▸ **Task statement**
Give back every line exactly as it appears, pictures excluded.

▸ **Data excerpt**
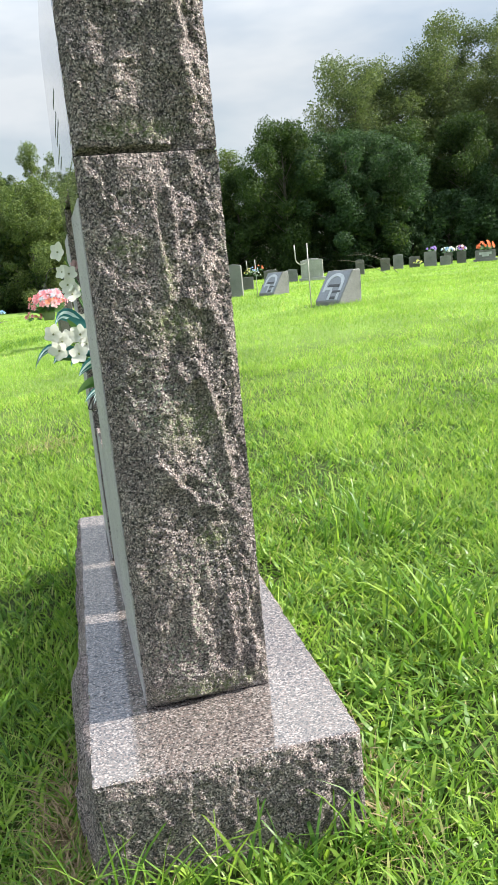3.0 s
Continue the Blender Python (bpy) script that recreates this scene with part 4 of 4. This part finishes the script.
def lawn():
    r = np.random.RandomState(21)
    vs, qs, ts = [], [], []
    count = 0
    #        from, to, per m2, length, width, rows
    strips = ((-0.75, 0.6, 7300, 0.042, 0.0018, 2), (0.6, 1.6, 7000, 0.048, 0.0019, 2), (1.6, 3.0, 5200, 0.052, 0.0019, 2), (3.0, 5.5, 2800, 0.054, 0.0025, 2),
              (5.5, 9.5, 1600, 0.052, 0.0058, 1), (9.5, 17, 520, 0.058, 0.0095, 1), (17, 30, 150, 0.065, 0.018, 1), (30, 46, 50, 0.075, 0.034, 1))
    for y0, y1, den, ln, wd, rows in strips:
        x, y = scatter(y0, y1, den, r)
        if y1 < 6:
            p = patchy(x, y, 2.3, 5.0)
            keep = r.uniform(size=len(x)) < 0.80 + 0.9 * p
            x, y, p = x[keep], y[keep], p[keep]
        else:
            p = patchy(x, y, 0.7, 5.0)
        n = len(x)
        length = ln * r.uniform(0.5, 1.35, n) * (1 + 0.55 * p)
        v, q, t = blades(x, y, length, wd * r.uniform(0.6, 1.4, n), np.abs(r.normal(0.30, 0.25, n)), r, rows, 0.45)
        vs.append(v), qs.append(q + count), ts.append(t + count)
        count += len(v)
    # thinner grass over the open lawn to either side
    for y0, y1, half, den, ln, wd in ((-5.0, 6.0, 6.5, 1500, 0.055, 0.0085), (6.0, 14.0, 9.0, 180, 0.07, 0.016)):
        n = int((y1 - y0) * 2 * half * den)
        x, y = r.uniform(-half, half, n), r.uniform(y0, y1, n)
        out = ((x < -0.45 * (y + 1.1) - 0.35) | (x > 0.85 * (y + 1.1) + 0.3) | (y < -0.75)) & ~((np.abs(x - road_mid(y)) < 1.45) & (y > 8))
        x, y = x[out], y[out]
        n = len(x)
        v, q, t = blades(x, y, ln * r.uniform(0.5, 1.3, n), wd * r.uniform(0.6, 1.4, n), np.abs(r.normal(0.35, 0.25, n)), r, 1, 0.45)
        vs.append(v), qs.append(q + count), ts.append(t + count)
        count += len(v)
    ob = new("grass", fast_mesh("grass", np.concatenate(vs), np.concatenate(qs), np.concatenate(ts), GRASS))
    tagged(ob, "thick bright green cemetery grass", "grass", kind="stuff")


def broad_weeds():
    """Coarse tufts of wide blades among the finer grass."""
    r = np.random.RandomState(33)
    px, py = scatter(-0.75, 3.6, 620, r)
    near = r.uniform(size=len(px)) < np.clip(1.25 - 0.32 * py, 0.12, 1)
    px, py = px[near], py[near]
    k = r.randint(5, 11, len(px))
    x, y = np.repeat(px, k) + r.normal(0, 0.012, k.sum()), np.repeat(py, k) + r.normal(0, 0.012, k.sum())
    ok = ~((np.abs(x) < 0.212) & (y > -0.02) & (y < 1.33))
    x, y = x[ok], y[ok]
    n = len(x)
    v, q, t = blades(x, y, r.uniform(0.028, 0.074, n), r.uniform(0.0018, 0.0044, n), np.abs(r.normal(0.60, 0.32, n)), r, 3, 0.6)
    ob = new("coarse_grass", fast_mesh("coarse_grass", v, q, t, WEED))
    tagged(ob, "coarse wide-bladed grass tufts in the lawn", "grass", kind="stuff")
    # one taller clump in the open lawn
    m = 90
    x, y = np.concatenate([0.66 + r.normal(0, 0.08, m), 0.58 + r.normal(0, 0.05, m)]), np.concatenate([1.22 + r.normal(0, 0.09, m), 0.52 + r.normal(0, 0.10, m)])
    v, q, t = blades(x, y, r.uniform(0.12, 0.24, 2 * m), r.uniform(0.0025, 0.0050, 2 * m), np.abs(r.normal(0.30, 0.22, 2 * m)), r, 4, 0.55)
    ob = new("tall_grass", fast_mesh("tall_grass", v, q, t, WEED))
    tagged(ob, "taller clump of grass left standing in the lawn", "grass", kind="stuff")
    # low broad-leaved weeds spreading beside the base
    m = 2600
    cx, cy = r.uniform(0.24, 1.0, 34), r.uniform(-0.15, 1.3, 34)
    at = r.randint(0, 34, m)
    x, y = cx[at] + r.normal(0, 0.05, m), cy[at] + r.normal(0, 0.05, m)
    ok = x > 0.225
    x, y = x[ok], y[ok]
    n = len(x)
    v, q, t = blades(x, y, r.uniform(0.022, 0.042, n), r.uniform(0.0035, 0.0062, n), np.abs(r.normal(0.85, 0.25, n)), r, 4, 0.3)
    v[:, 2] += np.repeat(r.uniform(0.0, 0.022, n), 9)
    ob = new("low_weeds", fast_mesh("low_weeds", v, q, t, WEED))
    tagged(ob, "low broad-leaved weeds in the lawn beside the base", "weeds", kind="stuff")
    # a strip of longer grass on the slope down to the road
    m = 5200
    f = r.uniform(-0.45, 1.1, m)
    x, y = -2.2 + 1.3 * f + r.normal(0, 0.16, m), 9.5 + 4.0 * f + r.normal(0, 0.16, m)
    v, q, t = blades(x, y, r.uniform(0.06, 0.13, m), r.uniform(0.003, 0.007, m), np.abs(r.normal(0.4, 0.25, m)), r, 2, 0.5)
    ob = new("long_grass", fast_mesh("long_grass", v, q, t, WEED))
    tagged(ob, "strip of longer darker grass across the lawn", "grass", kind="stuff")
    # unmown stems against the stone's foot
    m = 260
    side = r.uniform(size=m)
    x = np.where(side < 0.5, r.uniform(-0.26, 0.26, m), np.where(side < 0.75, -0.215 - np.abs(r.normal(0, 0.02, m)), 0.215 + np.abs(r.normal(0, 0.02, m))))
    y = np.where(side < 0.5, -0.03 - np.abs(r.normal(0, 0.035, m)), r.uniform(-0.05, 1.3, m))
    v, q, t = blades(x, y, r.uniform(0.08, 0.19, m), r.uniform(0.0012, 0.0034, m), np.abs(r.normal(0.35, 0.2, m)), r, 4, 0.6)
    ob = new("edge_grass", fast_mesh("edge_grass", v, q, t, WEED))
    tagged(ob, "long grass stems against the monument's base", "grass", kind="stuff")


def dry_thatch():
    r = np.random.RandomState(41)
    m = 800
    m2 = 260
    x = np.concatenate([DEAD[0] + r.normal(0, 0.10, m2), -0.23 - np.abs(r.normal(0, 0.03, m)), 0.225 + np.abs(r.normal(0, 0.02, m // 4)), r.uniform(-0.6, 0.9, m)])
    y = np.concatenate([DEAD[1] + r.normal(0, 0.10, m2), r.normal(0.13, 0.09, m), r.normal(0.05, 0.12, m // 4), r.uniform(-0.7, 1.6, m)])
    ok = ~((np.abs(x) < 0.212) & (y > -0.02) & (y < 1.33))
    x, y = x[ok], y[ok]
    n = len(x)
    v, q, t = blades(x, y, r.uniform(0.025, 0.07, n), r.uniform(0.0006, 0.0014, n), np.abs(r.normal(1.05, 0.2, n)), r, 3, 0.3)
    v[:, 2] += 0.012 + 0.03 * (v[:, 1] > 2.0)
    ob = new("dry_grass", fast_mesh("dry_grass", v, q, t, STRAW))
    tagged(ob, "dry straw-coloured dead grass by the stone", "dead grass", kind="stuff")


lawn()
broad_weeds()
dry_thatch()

▸ **Output of the exercise**
3.0 s
Continue the Blender Python (bpy) script that recreates this scene with part 4 of 4. This part finishes the script.
def lawn():
    r = np.random.RandomState(21)
    vs, qs, ts = [], [], []
    count = 0
    #        from, to, per m2, length, width, rows
    strips = ((-0.75, 0.6, 7300, 0.042, 0.0018, 2), (0.6, 1.6, 7000, 0.048, 0.0019, 2), (1.6, 3.0, 5200, 0.052, 0.0019, 2), (3.0, 5.5, 2800, 0.054, 0.0025, 2),
              (5.5, 9.5, 1600, 0.052, 0.0058, 1), (9.5, 17, 520, 0.058, 0.0095, 1), (17, 30, 150, 0.065, 0.018, 1), (30, 46, 50, 0.075, 0.034, 1))
    for y0, y1, den, ln, wd, rows in strips:
        x, y = scatter(y0, y1, den, r)
        if y1 < 6:
            p = patchy(x, y, 2.3, 5.0)
            keep = r.uniform(size=len(x)) < 0.80 + 0.9 * p
            x, y, p = x[keep], y[keep], p[keep]
        else:
            p = patchy(x, y, 0.7, 5.0)
        n = len(x)
        length = ln * r.uniform(0.5, 1.35, n) * (1 + 0.55 * p)
        v, q, t = blades(x, y, length, wd * r.uniform(0.6, 1.4, n), np.abs(r.normal(0.30, 0.25, n)), r, rows, 0.45)
        vs.append(v), qs.append(q + count), ts.append(t + count)
        count += len(v)
    # thinner grass over the open lawn to either side
    for y0, y1, half, den, ln, wd in ((-5.0, 6.0, 6.5, 1500, 0.055, 0.0085), (6.0, 14.0, 9.0, 180, 0.07, 0.016)):
        n = int((y1 - y0) * 2 * half * den)
        x, y = r.uniform(-half, half, n), r.uniform(y0, y1, n)
        out = ((x < -0.45 * (y + 1.1) - 0.35) | (x > 0.85 * (y + 1.1) + 0.3) | (y < -0.75)) & ~((np.abs(x - road_mid(y)) < 1.45) & (y > 8))
        x, y = x[out], y[out]
        n = len(x)
        v, q, t = blades(x, y, ln * r.uniform(0.5, 1.3, n), wd * r.uniform(0.6, 1.4, n), np.abs(r.normal(0.35, 0.25, n)), r, 1, 0.45)
        vs.append(v), qs.append(q + count), ts.append(t + count)
        count += len(v)
    ob = new("grass", fast_mesh("grass", np.concatenate(vs), np.concatenate(qs), np.concatenate(ts), GRASS))
    tagged(ob, "thick bright green cemetery grass", "grass", kind="stuff")


def broad_weeds():
    """Coarse tufts of wide blades among the finer grass."""
    r = np.random.RandomState(33)
    px, py = scatter(-0.75, 3.6, 620, r)
    near = r.uniform(size=len(px)) < np.clip(1.25 - 0.32 * py, 0.12, 1)
    px, py = px[near], py[near]
    k = r.randint(5, 11, len(px))
    x, y = np.repeat(px, k) + r.normal(0, 0.012, k.sum()), np.repeat(py, k) + r.normal(0, 0.012, k.sum())
    ok = ~((np.abs(x) < 0.212) & (y > -0.02) & (y < 1.33))
    x, y = x[ok], y[ok]
    n = len(x)
    v, q, t = blades(x, y, r.uniform(0.028, 0.074, n), r.uniform(0.0018, 0.0044, n), np.abs(r.normal(0.60, 0.32, n)), r, 3, 0.6)
    ob = new("coarse_grass", fast_mesh("coarse_grass", v, q, t, WEED))
    tagged(ob, "coarse wide-bladed grass tufts in the lawn", "grass", kind="stuff")
    # one taller clump in the open lawn
    m = 90
    x, y = np.concatenate([0.66 + r.normal(0, 0.08, m), 0.58 + r.normal(0, 0.05, m)]), np.concatenate([1.22 + r.normal(0, 0.09, m), 0.52 + r.normal(0, 0.10, m)])
    v, q, t = blades(x, y, r.uniform(0.12, 0.24, 2 * m), r.uniform(0.0025, 0.0050, 2 * m), np.abs(r.normal(0.30, 0.22, 2 * m)), r, 4, 0.55)
    ob = new("tall_grass", fast_mesh("tall_grass", v, q, t, WEED))
    tagged(ob, "taller clump of grass left standing in the lawn", "grass", kind="stuff")
    # low broad-leaved weeds spreading beside the base
    m = 2600
    cx, cy = r.uniform(0.24, 1.0, 34), r.uniform(-0.15, 1.3, 34)
    at = r.randint(0, 34, m)
    x, y = cx[at] + r.normal(0, 0.05, m), cy[at] + r.normal(0, 0.05, m)
    ok = x > 0.225
    x, y = x[ok], y[ok]
    n = len(x)
    v, q, t = blades(x, y, r.uniform(0.022, 0.042, n), r.uniform(0.0035, 0.0062, n), np.abs(r.normal(0.85, 0.25, n)), r, 4, 0.3)
    v[:, 2] += np.repeat(r.uniform(0.0, 0.022, n), 9)
    ob = new("low_weeds", fast_mesh("low_weeds", v, q, t, WEED))
    tagged(ob, "low broad-leaved weeds in the lawn beside the base", "weeds", kind="stuff")
    # a strip of longer grass on the slope down to the road
    m = 5200
    f = r.uniform(-0.45, 1.1, m)
    x, y = -2.2 + 1.3 * f + r.normal(0, 0.16, m), 9.5 + 4.0 * f + r.normal(0, 0.16, m)
    v, q, t = blades(x, y, r.uniform(0.06, 0.13, m), r.uniform(0.003, 0.007, m), np.abs(r.normal(0.4, 0.25, m)), r, 2, 0.5)
    ob = new("long_grass", fast_mesh("long_grass", v, q, t, WEED))
    tagged(ob, "strip of longer darker grass across the lawn", "grass", kind="stuff")
    # unmown stems against the stone's foot
    m = 260
    side = r.uniform(size=m)
    x = np.where(side < 0.5, r.uniform(-0.26, 0.26, m), np.where(side < 0.75, -0.215 - np.abs(r.normal(0, 0.02, m)), 0.215 + np.abs(r.normal(0, 0.02, m))))
    y = np.where(side < 0.5, -0.03 - np.abs(r.normal(0, 0.035, m)), r.uniform(-0.05, 1.3, m))
    v, q, t = blades(x, y, r.uniform(0.08, 0.19, m), r.uniform(0.0012, 0.0034, m), np.abs(r.normal(0.35, 0.2, m)), r, 4, 0.6)
    ob = new("edge_grass", fast_mesh("edge_grass", v, q, t, WEED))
    tagged(ob, "long grass stems against the monument's base", "grass", kind="stuff")


def dry_thatch():
    r = np.random.RandomState(41)
    m = 800
    m2 = 260
    x = np.concatenate([DEAD[0] + r.normal(0, 0.10, m2), -0.23 - np.abs(r.normal(0, 0.03, m)), 0.225 + np.abs(r.normal(0, 0.02, m // 4)), r.uniform(-0.6, 0.9, m)])
    y = np.concatenate([DEAD[1] + r.normal(0, 0.10, m2), r.normal(0.13, 0.09, m), r.normal(0.05, 0.12, m // 4), r.uniform(-0.7, 1.6, m)])
    ok = ~((np.abs(x) < 0.212) & (y > -0.02) & (y < 1.33))
    x, y = x[ok], y[ok]
    n = len(x)
    v, q, t = blades(x, y, r.uniform(0.025, 0.07, n), r.uniform(0.0006, 0.0014, n), np.abs(r.normal(1.05, 0.2, n)), r, 3, 0.3)
    v[:, 2] += 0.012 + 0.03 * (v[:, 1] > 2.0)
    ob = new("dry_grass", fast_mesh("dry_grass", v, q, t, STRAW))
    tagged(ob, "dry straw-coloured dead grass by the stone", "dead grass", kind="stuff")


lawn()
broad_weeds()
dry_thatch()